The striker’s situation at Everton is complex, too. On the day he was signed by the Toffees, sporting director Marcel Brands said to Kean’s mother: “We will take care of your son.” That promise has yet to be fulfilled.
Kean has started just twice in the Premier League as Silva has preferred Dominic Calvert-Lewin and Richarlison to lead the attack. And when he has been introduced from the substitutes’ bench, the Italy international has often been used out wide by the Portuguese coach. It is hardly a surprise he has yet to open his Everton account.
“If you look at Moise Kean in the national team, he plays always as a right-winger, always as a right-winger, many, many times as a right-winger,” Silva explained at the start of this month.
“I can’t say to you it’s better for him to play in one position over another. He can play both positions, it’s up to him to keep working and keep adapting to the Premier League and English football.”
Silva is not wrong, Kean has been used out wide by Italy. He played on the right several times for his country’s Under-21s and played off the left in two of his three appearances for the senior team.
However, it should be remembered that under-21s football is far removed from the rigours of the Premier League. As are European Championship qualifiers against Finland and Liechtenstein. Kean may be able to adapt to a different role against weaker opponents, but against experienced top-flight defenders it’s no surprise he has struggled.
What will have also hurt the youngster was Silva’s decision to leave him on the substitutes’ bench against Brighton & Hove Albion and Tottenham Hotspur. Kean was also hooked at half time of a Carabao Cup win over Watford, a match he started on the right.
“I know what we spent and when a player comes from a big, big club you expect, always, that he will come here and play,” a defiant Silva told the Liverpool Echo. “But let’s see how many situations happen in the Premier League with a player of 19 coming from abroad and comes here and plays. Let me know.”
Then came Southampton away last weekend. Kean travelled with the first team but was dropped from the match-day squad after he was late to a team meeting. A strong punishment but one Silva felt necessary given it wasn’t the youngster’s first issue with timekeeping.
An apology from Kean rendered the matter dealt with. Everton fans, to their credit, haven’t vilified their No.27 either. It was a mistake made by a young man, nothing more.
That incident can’t come to define Kean’s Everton career.
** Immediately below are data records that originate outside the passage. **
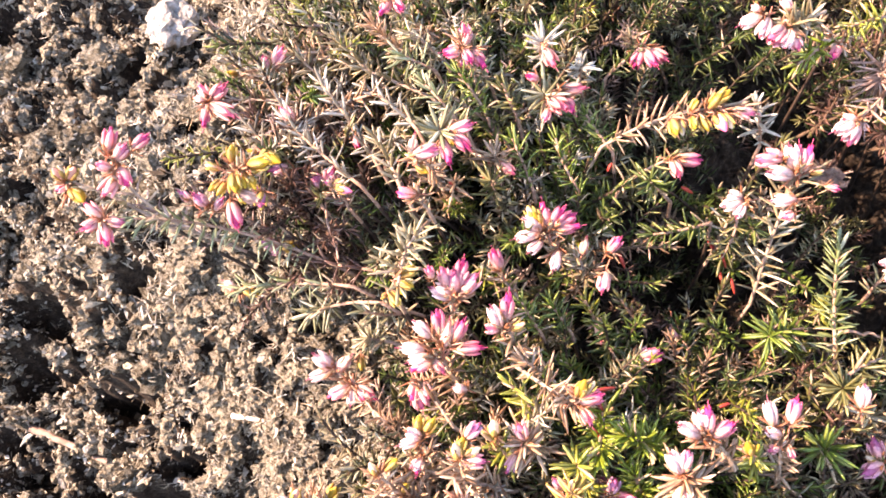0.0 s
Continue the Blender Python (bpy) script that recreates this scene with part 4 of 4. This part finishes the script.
s = sprig(shrub, (0.0590, 0.0066, 0.0256), (0.0550, 0.0107, 0.0460), "bronze", 0.0055, 8)
bloom(s, (0.0532, 0.0114, 0.0471), (0.0500, 0.0105, 0.0480), "pale")
bloom(s, (0.0552, 0.0085, 0.0455), (0.0541, 0.0058, 0.0471), "pink")
s = sprig(shrub, (0.0705, 0.0116, 0.0175), (0.0656, 0.0186, 0.0257), "bronze", 0.0055, 9)
bloom(s, (0.0661, 0.0168, 0.0253), (0.0686, 0.0143, 0.0247), "red")
s = sprig(shrub, (0.0108, 0.0059, 0.0261), (0.0095, 0.0129, 0.0339), "sage", 0.0050, 6)
bloom(s, (0.0093, 0.0120, 0.0341), (0.0101, 0.0072, 0.0335), "pink")
s = sprig(shrub, (0.0009, 0.0078, 0.0303), (-0.0002, 0.0090, 0.0465), "limey", 0.0060, 7, "wide")
s = sprig(shrub, (0.0345, 0.0108, 0.0442), (0.0306, 0.0147, 0.0541), "sage", 0.0065, 7, "wide")
s = sprig(shrub, (0.0392, 0.0053, 0.0432), (0.0339, 0.0057, 0.0518), "tan", 0.0050, 7)
s = sprig(far_shrub, (0.0939, 0.0147, 0.0078), (0.0884, 0.0169, 0.0218), "tan", 0.0055, 7, "wide")
s = sprig(far_shrub, (0.0975, 0.0096, 0.0063), (0.0924, 0.0153, 0.0201), "tan", 0.0060, 7, "wide")
s = sprig(far_shrub, (0.1155, 0.0125, 0.0056), (0.1053, 0.0183, 0.0145), "mauve", 0.0040, 8, "sparse thick")
s = sprig(far_shrub, (0.0992, 0.0245, 0.0139), (0.0919, 0.0261, 0.0237), "russet", 0.0045, 6)
s = sprig(shrub, (-0.0164, 0.0026, 0.0405), (-0.0262, 0.0077, 0.0528), "tan", 0.0050, 10)
s = sprig(shrub, (-0.0039, 0.0034, 0.0354), (-0.0085, 0.0071, 0.0543), "limey", 0.0050, 9)
s = sprig(shrub, (-0.0426, 0.0746, 0.0601), (-0.0808, 0.0761, 0.0860), "pale_green", 0.0050, 17, "droop")
bloom(s, (-0.0873, 0.0760, 0.0875), (-0.0904, 0.0785, 0.0898), "pink")
bloom(s, (-0.0878, 0.0755, 0.0873), (-0.0907, 0.0725, 0.0887), "pink")
bloom(s, (-0.0871, 0.0748, 0.0869), (-0.0857, 0.0699, 0.0856), "hot")
bloom(s, (-0.0861, 0.0755, 0.0871), (-0.0818, 0.0746, 0.0869), "pink")
s = sprig(shrub, (-0.0696, 0.0802, 0.0634), (-0.0833, 0.0852, 0.0921), "mauve", 0.0045, 10, "sparse")
bloom(s, (-0.0846, 0.0885, 0.0944), (-0.0833, 0.0930, 0.0967), "hot")
bloom(s, (-0.0790, 0.0891, 0.0938), (-0.0754, 0.0916, 0.0952), "hot")
bloom(s, (-0.0819, 0.0854, 0.0926), (-0.0802, 0.0813, 0.0912), "hot")
bloom(s, (-0.0831, 0.0834, 0.0918), (-0.0850, 0.0788, 0.0919), "pink")
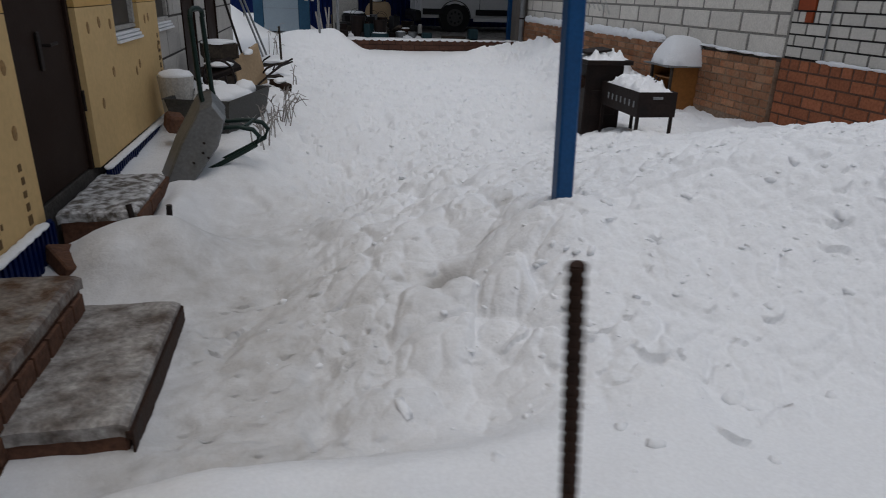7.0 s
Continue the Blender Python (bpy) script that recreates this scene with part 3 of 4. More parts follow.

His potential is undoubted and he proved he could be a match-winner for Juventus last term. What he needs now more than ever Silva’s trust and confidence.
Twelve games into the Premier League season and the Toffees sit 15th in the table with just 14 points. They have been entirely unremarkable and have scored only 13 goals despite a sizeable investment in attacking areas in the summer.
Calvert-Lewin has often led the attack but he is far from prolific, as the shot map below highlights.
He does, however, have three Premier League goals this term. As does Richarlison, who has been Silva’s alternative to lead the attack. The eagle-eyed among you will have spotted both have more than Kean’s zero.
Yet there are, of course, mitigating circumstances. The former Juventus forward has often been thrown on late in games when Everton need a goal. Naturally, opponents sit deeper and look to frustrate so space is limited.
And, as mentioned above, he has been used on the right. So it’s little surprise his shot map looks very different from Calvert-Lewin’s.
In his nine Premier League appearances for Everton, Kean is yet to have a clear chance he would be expected to score – hence his open-play expected goals tally for the campaign is just 0.62.
There are reasons to be encouraged, though. The sample size is admittedly small, just 288 minutes, but Kean is creating 0.94 Big Chances per 90 – only bettered by four Premier League forwards – and is averaging 6.56 touches in the opposition box per 90, the 17th-most of top-flight forwards.
The talent is there, it just needs to be unlocked. That is the challenge Silva faces.
“He has all of my support and my staff and his team-mates to keep growing,” the Everton boss said after the Southampton game. “For sure, he will do that and in some weeks and some months you will see Moise in a better level for sure.”
Kean can blossom into a leading Premier League striker at Goodison Park. He can become worth far more than the £27.5million Everton paid Juventus for the striker.
Raiola knows this full well. So if the Toffees won’t give his client the platform needed to maximise his value, he will be moved onto another club. And that could be Milan.